By Baxter Black
People sometimes compare me or some of my cowboy poet friends to Will Rogers. I remind them that in the 1930s Will Rogers was the biggest movie star in the world. He was an international celebrity, a man of exorbitant wealth who was loved by the workin’ man.
That description also fits Johnny Carson. He was closer to being the Will Rogers of our day than anyone.
I was invited to appear on the Tonight Show as one of several talented cowboy poets. But when the cowboy poets, the 100-year-old woman and the talking dog got on his show it was because we fell between the cracks. We didn’t have agents or managers or Hollywood contacts.
So when a group of unsophisticated, non-professional, country-raised cowboy poets came into his spotlight, we were ripe for ridicule — the butt of some cynical talk show host’s jibe.
But Johnny didn’t do that. He treated us with respect and let us tell our stories. We were so different than anything on the air. We were authentic. Our stories weren’t filled with smut and sexual innuendo, and, to our credit, we were clever.

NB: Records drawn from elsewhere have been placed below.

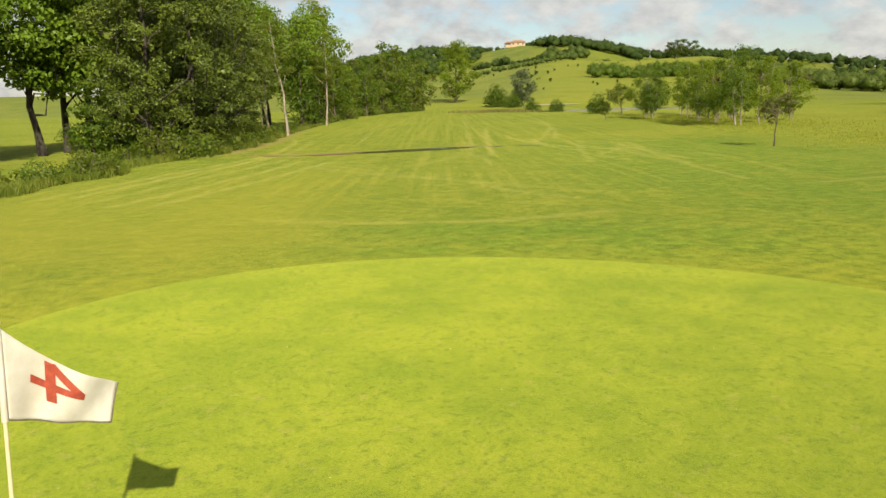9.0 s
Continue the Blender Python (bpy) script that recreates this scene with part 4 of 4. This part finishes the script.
for x, y, s in ((-4, 64, 0.62), (2, 68, 0.7), (9, 68, 0.65), (16, 68, 0.7), (24, 65, 0.65), (31, 60, 0.65), (37, 52, 0.65), (-15.5, 41, 1.1), (-19, 38.5, 1.1), (-22, 38, 1.1), (-24, 36, 1.0), (-27.5, 36.8, 1.1), (-26.4, 30.7, 0.52), (-29.4, 32.6, 0.6), (-41.5, 23.0, 0.5), (-15.5, 38, 1.1), (-13.4, 41, 1.1), (5.5, 62, 0.55), (13, 63, 0.55), (20, 61, 0.55), (27, 56, 0.55)):
    S_FAR[next(TURN) % 2].put(x, y, rnd.uniform(0, 360), s, group="belt trees")
for k in range(22):
    az = 82.0 + 17.0 * k / 21
    S_FAR[k % 2].put(*at_bearing(az, 118 + 3.0 * k), rnd.uniform(0, 360), rnd.uniform(0.55, 0.85), group="far tree row")
for k in range(20):
    HEDGE_LIT[0].put(*at_bearing(83.0 + 0.8 * k, 112 + 3.0 * k), rnd.uniform(0, 360), rnd.uniform(1.0, 1.5), group="hedge shrubs")
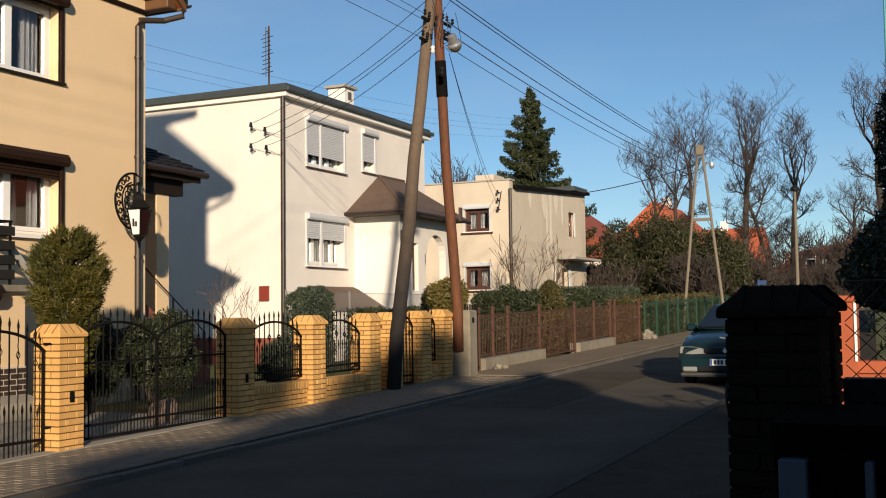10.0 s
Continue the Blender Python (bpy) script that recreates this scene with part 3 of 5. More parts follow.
# lean-to beside the house
lean = thing("lean_to", (5.6, 15.5, gz(5)), "open lean-to with dark pantile roof and orange fascia", "outbuilding")
O = Vector((4.55, 13.1, 2.78))
V = Vector((7.62, 13.1, 4.33)) - O
part("roof_tiles", tiles(O, (0, 7.6, 0), V, wave=0.03), TILE_DARK, lean)
bm = bmesh.new()
prism(bm, [O + Vector((0, 0.05, -0.21)), O + V + Vector((0, 0.05, -0.20)), O + V + Vector((0, 0.05, -0.06)), O + Vector((0, 0.05, -0.06))], (0, 0.04, 0))
part("fascia", bm, WOOD_FASCIA, lean)
bm = bmesh.new()
prism(bm, [O + Vector((0, 0.1, -0.14)), O + V + Vector((0, 0.1, -0.14)), O + V + Vector((0, 0.1, -0.06)), O + Vector((0, 0.1, -0.06))], (0, 5.4, 0))
part("ceiling", bm, WOOD_BEAM, lean)
part("back_wall", B(4.8, 7.68, 18.4, 18.6, -0.2, 4.2), INSIDE, lean)
for y in (13.3, 15.8, 18.2):
    part("post", B(4.75, 4.89, y, y + 0.14, -0.2, 3.0), WOOD_BEAM, lean)
part("side_boards", B(4.82, 4.86, 13.5, 18.4, -0.1, 2.9), PICKET, lean)
# added black slanted sheet stands in for the shade inside the open lean-to
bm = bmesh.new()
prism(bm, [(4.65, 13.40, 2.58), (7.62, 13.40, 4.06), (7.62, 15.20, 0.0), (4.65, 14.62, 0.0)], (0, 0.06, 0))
part("shade_sheet", bm, TAR, lean, "black sheet standing in for the shade inside")

# porch at the far side of the house
porch = thing("porch", (17.3, 15.5, 0.2), "shaded side porch with pantile canopy and square pillar", "porch")
O = Vector((15.8, 13.58, 4.42))
part("roof_tiles", tiles(O, (2.05, 0, 0), (0, 2.4, 1.0), wave=0.03), TILE_DARK, porch)
part("fascia", B(15.8, 17.78, 13.62, 13.66, 4.20, 4.40), DARK_TRIM, porch)
part("beam", B(15.8, 17.45, 13.80, 14.02, 3.92, 4.22), DARK_TRIM, porch)
part("ceiling", B(15.8, 17.75, 13.67, 15.9, 4.22, 4.28), WOOD_BEAM, porch)
bm = bmesh.new()
tube(bm, [(15.8, 13.52, 4.37), (17.85, 13.52, 4.35)], 0.065)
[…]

I was on six times. I was always made welcome and befriended by the crew and often was invited to stay after the show for a little private recital.
People asked me what Johnny Carson was like. I only know what you saw on television. After every show he would walk off stage to be picked up by two security guards and escorted to his dressing room. Once after a show he slipped out the back but quickly returned to report there was a person in the parking lot. The guards removed the person and Johnny was free to walk to his car.
That tiny bit of insight led me to realize how protective he was of his privacy. He lived in a sea of people who knew him intimately, people who would feel comfortable asking him about his wives, his houses, his habits, his golf game and his family in Nebraska. We knew him almost as family. We forgot that he didn’t know us.
It is the curse of the famous. They cannot be themselves or lead a normal life. We won’t let them. Paparazzi predators, opportunists and pathological fans wait to invade their space and steal a piece of their soul.
I have videos of my appearances on his show. I watched them again after I heard the news of his death. It gave me great pleasure to see him laugh at my poems. In my little part of the show-business world, it is one of my greatest treasures.